- **PROBLEM TO SOLVE**
Copy everything in the data below exactly except the pictures.

- **SUPPLIED MATERIAL**
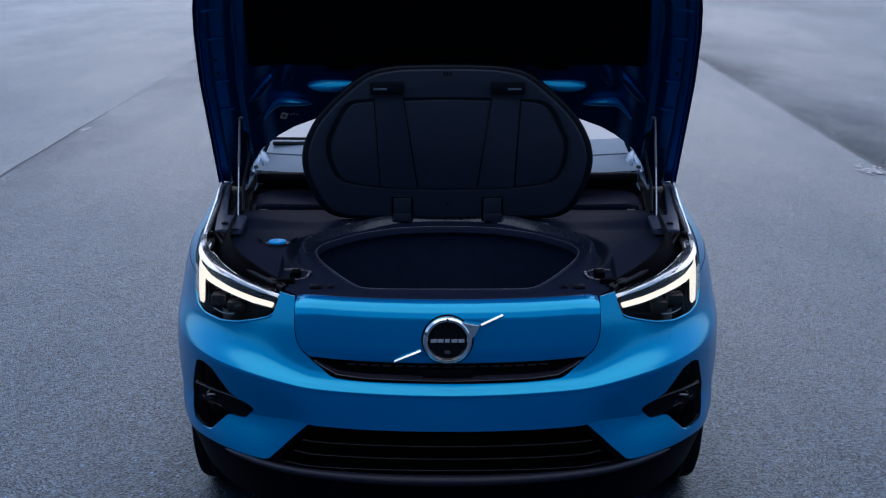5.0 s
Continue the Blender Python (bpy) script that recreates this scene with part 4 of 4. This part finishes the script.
# ---- cowl, windscreen, cabin ----
cw = [Vector((x, 1.185 + 0.10 * (abs(x) / 0.7) ** 2, 1.045 - 0.015 * (abs(x) / 0.7) ** 2)) for x in np.linspace(-0.71, 0.71, 41)]
part("cowl", tube(cw, 0.022, 12), CLADDING, CAR, "black rubber-edged cowl at the windscreen's foot")
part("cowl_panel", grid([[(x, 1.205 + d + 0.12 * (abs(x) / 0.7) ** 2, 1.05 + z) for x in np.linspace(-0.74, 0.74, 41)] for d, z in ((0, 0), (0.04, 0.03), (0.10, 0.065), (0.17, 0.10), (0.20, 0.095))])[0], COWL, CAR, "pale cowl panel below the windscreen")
wiper = part("wiper", tube([Vector((x, 1.405 + 0.05 * (abs(x) / 0.7) ** 2, 1.160 - 0.006 * (abs(x) / 0.7))) for x in np.linspace(-0.676, 0.22, 31)], 0.0055, 8), RUBBER, CAR, "black wiper lying along the screen")
part("wiper_arm", tube([Vector((x, 1.395 + 0.05 * (abs(x) / 0.7) ** 2, 1.143 - 0.006 * (abs(x) / 0.7))) for x in np.linspace(-0.672, 0.30, 31)], 0.0085, 8, flat=0.8), RUBBER, wiper)
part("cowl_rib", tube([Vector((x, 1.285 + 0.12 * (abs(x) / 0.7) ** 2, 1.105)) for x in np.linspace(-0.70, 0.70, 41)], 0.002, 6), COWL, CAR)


def screen_pt(u, v):
    x = u * (0.72 - 0.12 * v)
    y = 1.385 + 0.14 * u * u + v * 0.98
    z = 1.150 + v * 0.46 - 0.03 * u * u + 0.02 * math.sin(math.pi * v)
    return Vector((x, y, z))


ws = slab([[screen_pt(-1 + 2 * j / 40, i / 20) for j in range(41)] for i in range(21)], lambda p, i, j: p + Vector((0, 0.003, -0.005)))
part("windscreen", ws, SCREEN, CAR, "large raked windscreen reflecting a pale sky")
roof_rows = []
for i in range(21):
    v = i / 20
    roof_rows.append([(u * (0.60 - 0.05 * v), 2.35 + 0.16 * u * u + v * 1.75, 1.612 - 0.03 * u * u + 0.02 * math.sin(math.pi * min(v * 1.2, 1)) - 0.42 * max(v - 0.35, 0) ** 1.6) for u in [-1 + 2 * j / 30 for j in range(31)]])
part("roof", slab(roof_rows, lambda p, i, j: p - Vector((0, 0, 0.03))), GLOSS, CAR, "sloping gloss black roof")
for sx in (-1, 1):
    sill = [(sx * 0.80, 1.35, 1.0), (sx * 0.86, 1.9, 1.02), (sx * 0.86, 3.0, 1.04), (sx * 0.80, 4.2, 1.06)]
    top = [(sx * 0.73, 1.42, 1.06), (sx * 0.61, 2.45, 1.58), (sx * 0.58, 3.1, 1.60), (sx * 0.56, 4.12, 1.40)]
    lo, hi = spline(sill, 30), spline(top, 30)
    part("side_window", slab([lo, [(a + b) / 2 + Vector((sx * 0.03, 0, 0)) for a, b in zip(lo, hi)], hi], lambda p, i, j: p - Vector((sx * 0.02, 0, 0))), TINTED, CAR, "dark side glass")
    part("pillar", tube([screen_pt(sx, v) + Vector((0, 0, -0.01)) for v in np.linspace(0, 1, 12)], 0.03, 8), GLOSS, CAR)
tail = slab([[(u * 0.80, 4.2 + 0.1 * v, 0.9 + 0.17 * v) if v < 1 else (u * 0.56, 4.1, 1.41) for u in np.linspace(-1, 1, 9)] for v in (0, 0.5, 1)], lambda p, i, j: p - Vector((0, 0.03, 0)))
part("rear_glass", tail, TINTED, CAR)
# Unseen plate added to block light and deepen the shade under the nose.
part("nose_light_block", boxes([((0, 0.66, 0.24), (1.15, 0.50, 0.03))], 0.01), CLADDING, CAR, "unseen black plate added to darken the ground below the bumper")
part("floor_pan", boxes([((0, 2.3, 0.45), (1.30, 3.7, 0.50)), ((0, 3.9, 0.75), (1.5, 0.8, 0.4)), ((0, 2.4, 0.9), (1.6, 1.8, 0.1))], 0.03), SATIN, CAR, "black underbody")

# ---- wheels ----
TY = [(0.20, -0.095), (0.285, -0.105), (0.325, -0.112), (0.345, -0.104), (0.353, -0.090), (0.355, -0.06), (0.355, 0.06), (0.353, 0.090), (0.345, 0.104), (0.325, 0.112), (0.285, 0.105), (0.20, 0.095)]


def wheel(side, y):
    w = part("wheel", revolve(TY, (side * 0.768, y, WHEEL_R), "x", 72), TYRE, CAR, "black road tyre")
    rim = part("rim", revolve([(0.245, -0.09), (0.25, 0.09), (0.235, 0.09), (0.23, -0.08)], (side * 0.768, y, WHEEL_R), "x", 48), ALLOY, w)
    part("hub", revolve([(0.23, 0.03), (0.06, 0.06), (0.002, 0.06), (0.002, 0.0), (0.23, 0.0)], (side * 0.768, y, WHEEL_R), "x", 40), ALLOY, w)
    for k in range(5):
        a = 2 * math.pi * k / 5
        part("spoke", boxes([((side * 0.848, y + 0.14 * math.cos(a), WHEEL_R + 0.14 * math.sin(a)), (0.02, 0.20, 0.05), (math.degrees(a), 0, 0))], 0.006), ALLOY, w)
    for k in (-0.055, -0.018, 0.018, 0.055):
        part("tread_groove", revolve([(0.3556, k - 0.004), (0.3556, k + 0.004), (0.34, k + 0.004), (0.34, k - 0.004)], (side * 0.768, y, WHEEL_R), "x", 60), SATIN, w)


for sx in (-1, 1):
    wheel(sx, WHEEL_Y)
    wheel(sx, WHEEL_Y + 2.7)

- **FINAL ANSWER**
5.0 s
Continue the Blender Python (bpy) script that recreates this scene with part 4 of 4. This part finishes the script.
# ---- cowl, windscreen, cabin ----
cw = [Vector((x, 1.185 + 0.10 * (abs(x) / 0.7) ** 2, 1.045 - 0.015 * (abs(x) / 0.7) ** 2)) for x in np.linspace(-0.71, 0.71, 41)]
part("cowl", tube(cw, 0.022, 12), CLADDING, CAR, "black rubber-edged cowl at the windscreen's foot")
part("cowl_panel", grid([[(x, 1.205 + d + 0.12 * (abs(x) / 0.7) ** 2, 1.05 + z) for x in np.linspace(-0.74, 0.74, 41)] for d, z in ((0, 0), (0.04, 0.03), (0.10, 0.065), (0.17, 0.10), (0.20, 0.095))])[0], COWL, CAR, "pale cowl panel below the windscreen")
wiper = part("wiper", tube([Vector((x, 1.405 + 0.05 * (abs(x) / 0.7) ** 2, 1.160 - 0.006 * (abs(x) / 0.7))) for x in np.linspace(-0.676, 0.22, 31)], 0.0055, 8), RUBBER, CAR, "black wiper lying along the screen")
part("wiper_arm", tube([Vector((x, 1.395 + 0.05 * (abs(x) / 0.7) ** 2, 1.143 - 0.006 * (abs(x) / 0.7))) for x in np.linspace(-0.672, 0.30, 31)], 0.0085, 8, flat=0.8), RUBBER, wiper)
part("cowl_rib", tube([Vector((x, 1.285 + 0.12 * (abs(x) / 0.7) ** 2, 1.105)) for x in np.linspace(-0.70, 0.70, 41)], 0.002, 6), COWL, CAR)


def screen_pt(u, v):
    x = u * (0.72 - 0.12 * v)
    y = 1.385 + 0.14 * u * u + v * 0.98
    z = 1.150 + v * 0.46 - 0.03 * u * u + 0.02 * math.sin(math.pi * v)
    return Vector((x, y, z))


ws = slab([[screen_pt(-1 + 2 * j / 40, i / 20) for j in range(41)] for i in range(21)], lambda p, i, j: p + Vector((0, 0.003, -0.005)))
part("windscreen", ws, SCREEN, CAR, "large raked windscreen reflecting a pale sky")
roof_rows = []
for i in range(21):
    v = i / 20
    roof_rows.append([(u * (0.60 - 0.05 * v), 2.35 + 0.16 * u * u + v * 1.75, 1.612 - 0.03 * u * u + 0.02 * math.sin(math.pi * min(v * 1.2, 1)) - 0.42 * max(v - 0.35, 0) ** 1.6) for u in [-1 + 2 * j / 30 for j in range(31)]])
part("roof", slab(roof_rows, lambda p, i, j: p - Vector((0, 0, 0.03))), GLOSS, CAR, "sloping gloss black roof")
for sx in (-1, 1):
    sill = [(sx * 0.80, 1.35, 1.0), (sx * 0.86, 1.9, 1.02), (sx * 0.86, 3.0, 1.04), (sx * 0.80, 4.2, 1.06)]
    top = [(sx * 0.73, 1.42, 1.06), (sx * 0.61, 2.45, 1.58), (sx * 0.58, 3.1, 1.60), (sx * 0.56, 4.12, 1.40)]
    lo, hi = spline(sill, 30), spline(top, 30)
    part("side_window", slab([lo, [(a + b) / 2 + Vector((sx * 0.03, 0, 0)) for a, b in zip(lo, hi)], hi], lambda p, i, j: p - Vector((sx * 0.02, 0, 0))), TINTED, CAR, "dark side glass")
    part("pillar", tube([screen_pt(sx, v) + Vector((0, 0, -0.01)) for v in np.linspace(0, 1, 12)], 0.03, 8), GLOSS, CAR)
tail = slab([[(u * 0.80, 4.2 + 0.1 * v, 0.9 + 0.17 * v) if v < 1 else (u * 0.56, 4.1, 1.41) for u in np.linspace(-1, 1, 9)] for v in (0, 0.5, 1)], lambda p, i, j: p - Vector((0, 0.03, 0)))
part("rear_glass", tail, TINTED, CAR)
# Unseen plate added to block light and deepen the shade under the nose.
part("nose_light_block", boxes([((0, 0.66, 0.24), (1.15, 0.50, 0.03))], 0.01), CLADDING, CAR, "unseen black plate added to darken the ground below the bumper")
part("floor_pan", boxes([((0, 2.3, 0.45), (1.30, 3.7, 0.50)), ((0, 3.9, 0.75), (1.5, 0.8, 0.4)), ((0, 2.4, 0.9), (1.6, 1.8, 0.1))], 0.03), SATIN, CAR, "black underbody")

# ---- wheels ----
TY = [(0.20, -0.095), (0.285, -0.105), (0.325, -0.112), (0.345, -0.104), (0.353, -0.090), (0.355, -0.06), (0.355, 0.06), (0.353, 0.090), (0.345, 0.104), (0.325, 0.112), (0.285, 0.105), (0.20, 0.095)]


def wheel(side, y):
    w = part("wheel", revolve(TY, (side * 0.768, y, WHEEL_R), "x", 72), TYRE, CAR, "black road tyre")
    rim = part("rim", revolve([(0.245, -0.09), (0.25, 0.09), (0.235, 0.09), (0.23, -0.08)], (side * 0.768, y, WHEEL_R), "x", 48), ALLOY, w)
    part("hub", revolve([(0.23, 0.03), (0.06, 0.06), (0.002, 0.06), (0.002, 0.0), (0.23, 0.0)], (side * 0.768, y, WHEEL_R), "x", 40), ALLOY, w)
    for k in range(5):
        a = 2 * math.pi * k / 5
        part("spoke", boxes([((side * 0.848, y + 0.14 * math.cos(a), WHEEL_R + 0.14 * math.sin(a)), (0.02, 0.20, 0.05), (math.degrees(a), 0, 0))], 0.006), ALLOY, w)
    for k in (-0.055, -0.018, 0.018, 0.055):
        part("tread_groove", revolve([(0.3556, k - 0.004), (0.3556, k + 0.004), (0.34, k + 0.004), (0.34, k - 0.004)], (side * 0.768, y, WHEEL_R), "x", 60), SATIN, w)


for sx in (-1, 1):
    wheel(sx, WHEEL_Y)
    wheel(sx, WHEEL_Y + 2.7)